As part of these reforms, the International Monetary Fund (IMF) will spearhead the creation of a comprehensive database and rent register, known as the Sales Price and Rent Register (SPRR). This database will play a critical role not only in the implementation of the imputed rental income tax but also in reforming other property-related taxes. KPMG made these statements at a webinar on the IMF linked tax reforms on June 24. The SPRR will include detailed information on property sales prices and rental values, making it a pivotal tool for tax assessments. KPMG noted that the data from the SPRR would form the basis for other taxes, including property tax, income tax, capital gains tax, and stamp duty.

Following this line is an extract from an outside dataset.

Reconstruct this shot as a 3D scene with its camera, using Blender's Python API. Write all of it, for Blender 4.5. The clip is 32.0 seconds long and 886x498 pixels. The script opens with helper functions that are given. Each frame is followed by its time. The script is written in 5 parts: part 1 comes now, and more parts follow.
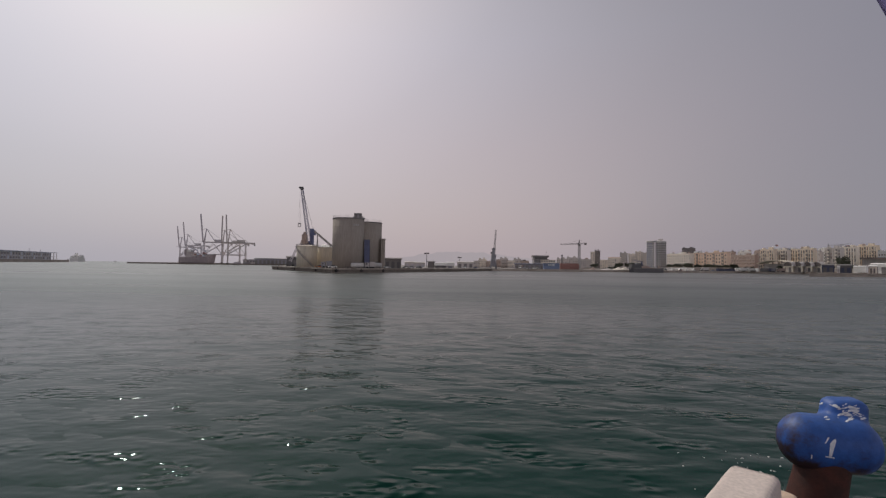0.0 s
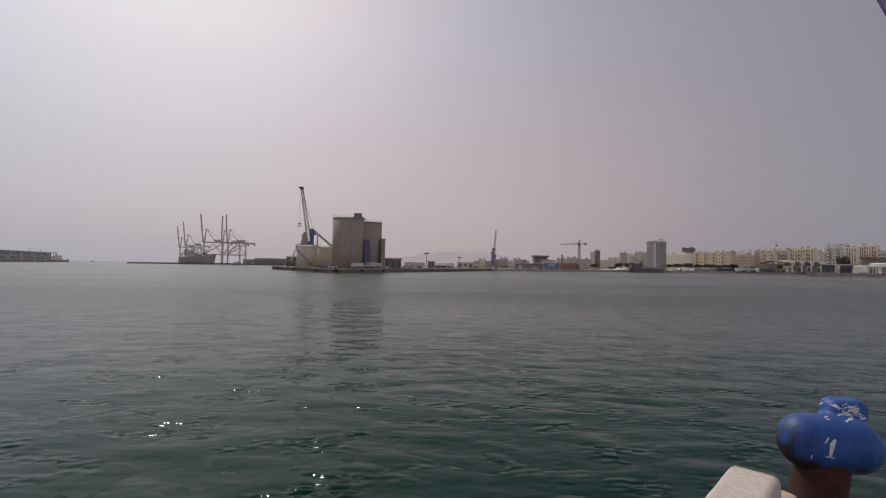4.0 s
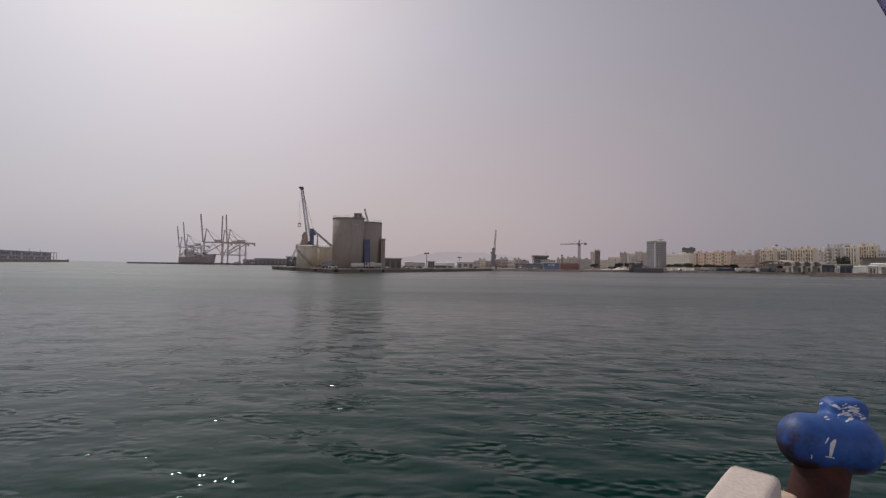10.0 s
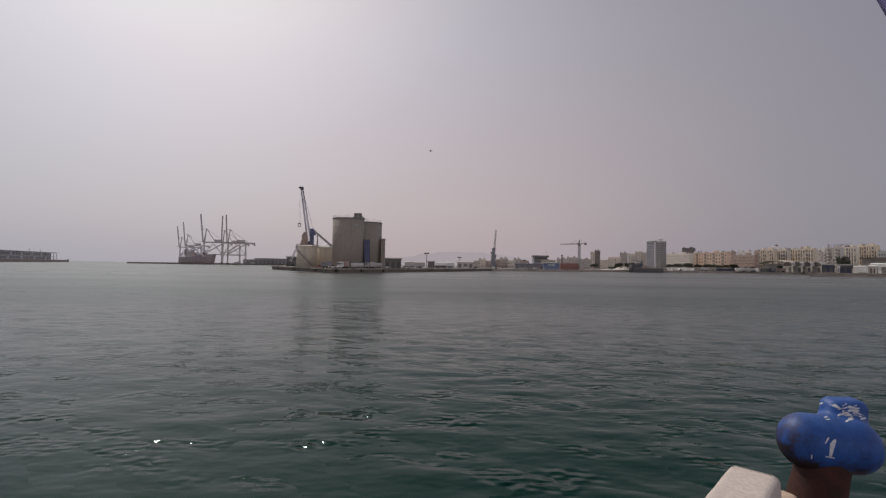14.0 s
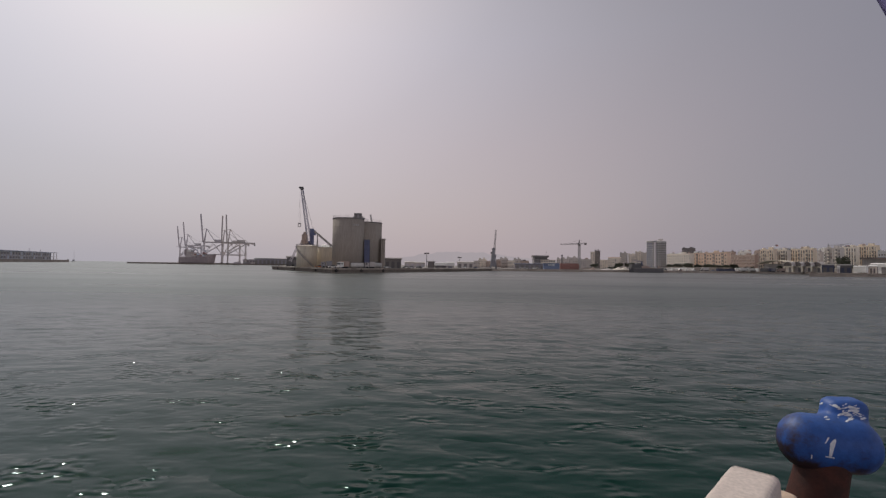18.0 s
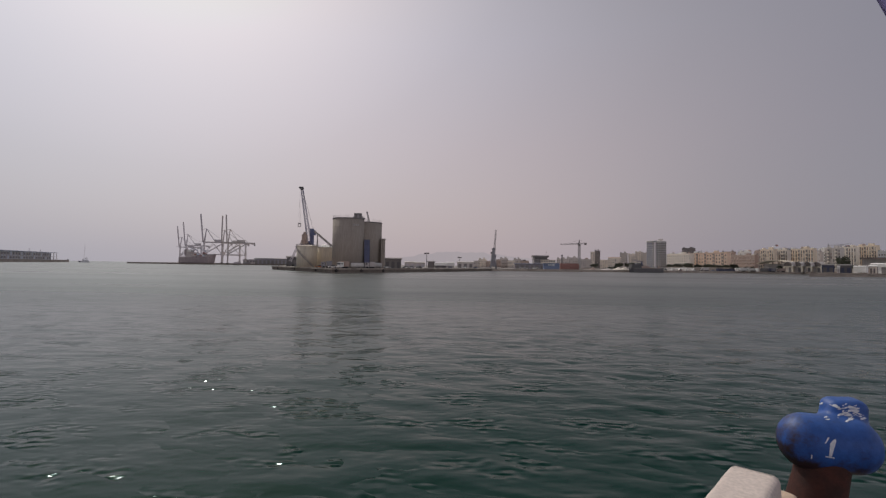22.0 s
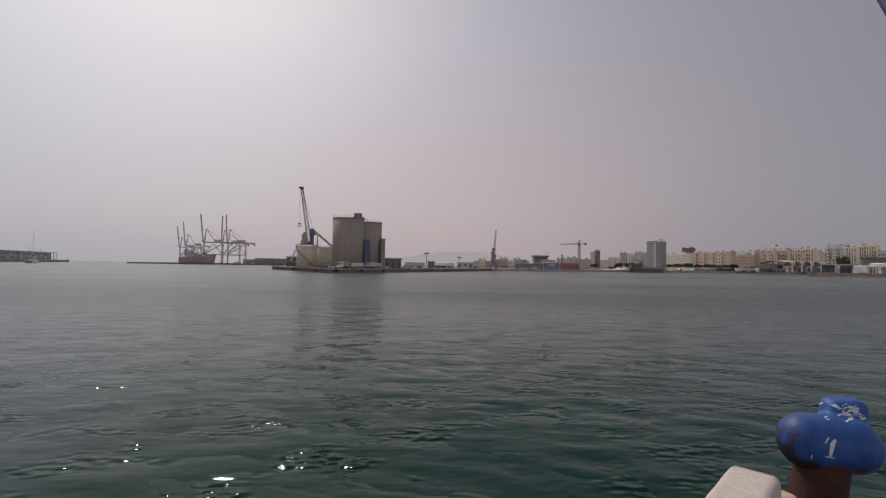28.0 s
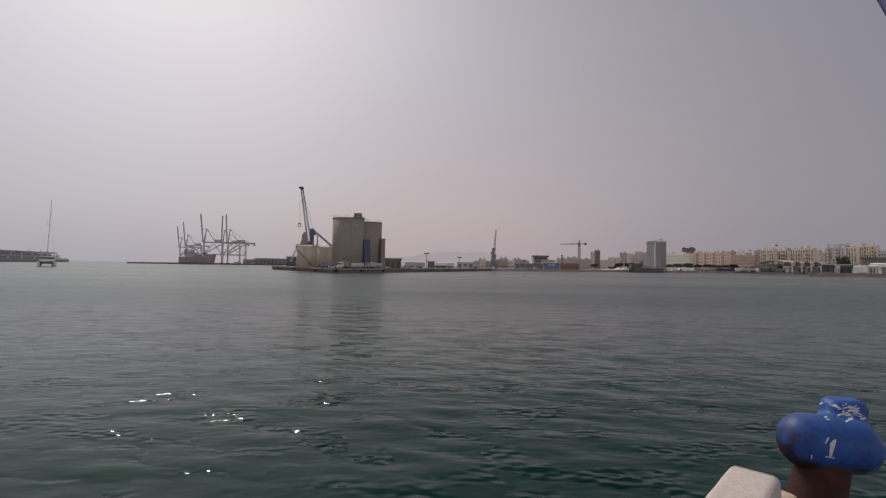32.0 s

Given that current property valuations are considerably low, the implementation of the SPRR is expected to lead to significant increases in these taxes.

“This new register will not only be used for the imputed rental income tax but also in raising other assessments,” KPMG Principal Suresh Perera stated. The comprehensive nature of the SPRR means that different figures for various property-related taxes will no longer be permissible.

This alignment aims to create a more transparent and efficient tax system, reducing discrepancies and potential areas for tax evasion. One of the significant changes accompanying the implementation of the SPRR is the proposed amendment to the Notaries Ordinance. This amendment will compel notaries to update the digital register with relevant data regarding land and property transactions. The integration of notaries into this digital system ensures that all property-related information remains current and accurate, facilitating fair and consistent tax assessments. The SPRR will be accessible to various government departments, including the Inland Revenue Department, the Valuation Department, and the Land Registry. Additionally, this information will be universally accessible to other relevant actors, promoting transparency and enabling informed decision-making across different sectors.

By mandating a unified data source for property valuations, the government aims to eliminate inconsistencies between different taxes, such as stamp duty and capital gains tax. “You can’t have different figures for stamp duty and capital gains,” KPMG Principal Tax and Regulatory Rifka Ziyard emphasized, underlining the necessity for a cohesive approach to property taxation. Overall, these reforms mark a significant shift in Sri Lanka’s tax landscape. The introduction of the imputed rental income tax is just the beginning, with the SPRR paving the way for a more equitable and efficient taxation system that is expected to bolster government revenues and improve fiscal stability.